Le second segment s’acharne, quant à lui, à capter la décrépitude de la relation d’un directeur de revue (Alvaro Guerrero) avec sa maîtresse mannequin (Goya Toledo), pour qui il a plaqué femme et enfants. Un simple trou dans le plancher (symbolique quasi freudienne) transformera leur bonheur douillet en théâtre tragique: la jeune femme frise l’hystérie depuis que son chien est tombé dans le sous-plancher infesté de rats, pour ne plus en sortir. Cette fois, l’esthétique se fait bourgeoise: cadrage rigide pour univers guindé. Dans un climat plus nostalgique, le dernier segment se consacre à un clochard tueur à gages (Emilio Echevarria), épris de la race canine. Plus que le leitmotiv du chien, l’amour (filial, adultère, désespéré…) est ici omniprésent, moteur de tous les actes.

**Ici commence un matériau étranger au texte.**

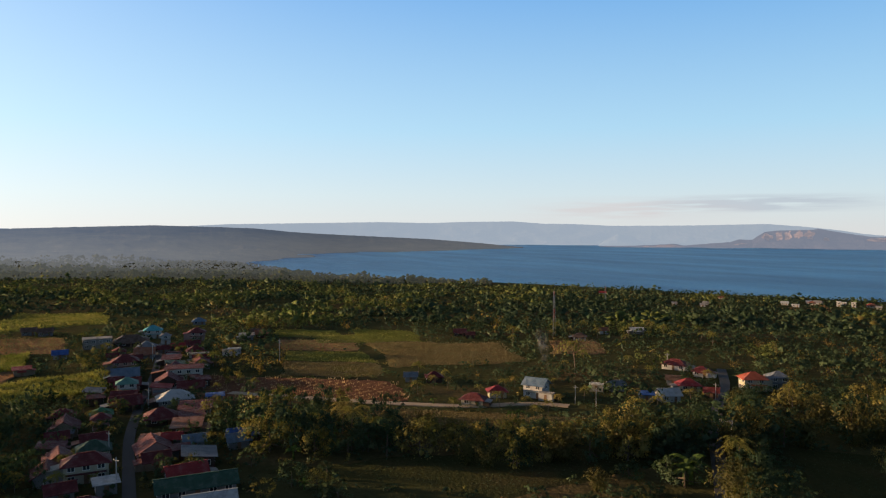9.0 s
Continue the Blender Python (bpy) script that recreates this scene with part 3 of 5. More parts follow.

Hormis la finale pleurnicharde qui vient saper une partie du crédit que le film aura réussi à se bâtir, ce dernier segment ramène une thématique déjà exploitée dans l’histoire d’Octavio: la haine entre deux frères. Difficile de ne pas faire de lien avec le récit biblique de Caïn et Abel. Difficile également de ne pas penser à un châtiment divin lorsque le sort tombe comme un couperet sur le couple adultère (à la suite de l’accident, la jeune mannequin se fait amputer d’une jambe). Si une morale chrétienne semble flotter dans Amores Perros, la ville de Mexico y est quant à elle presque virtuelle. C’était là l’exigence du cinéaste qui s’est appliqué à choisir des lieux de tournage méconnaissables et nontypés. Ainsi, l’esprit de jungle urbaine ne se réduit pas à un lieu.

À l’âge de 38 ans, Gonzalez signe une première oeuvre maîtrisée qui se démarque par son sens du rythme (imputable autant à la mise en scène qu’au montage) et qui vogue avec une aisance prometteuse du film réaliste au thriller psychologique, en faisant un crochet par le drame symbolique. Un talent louable qui lui a valu un chapelet de compliments, dont une mise en nomination aux Oscars et le Prix de la critique à Cannes.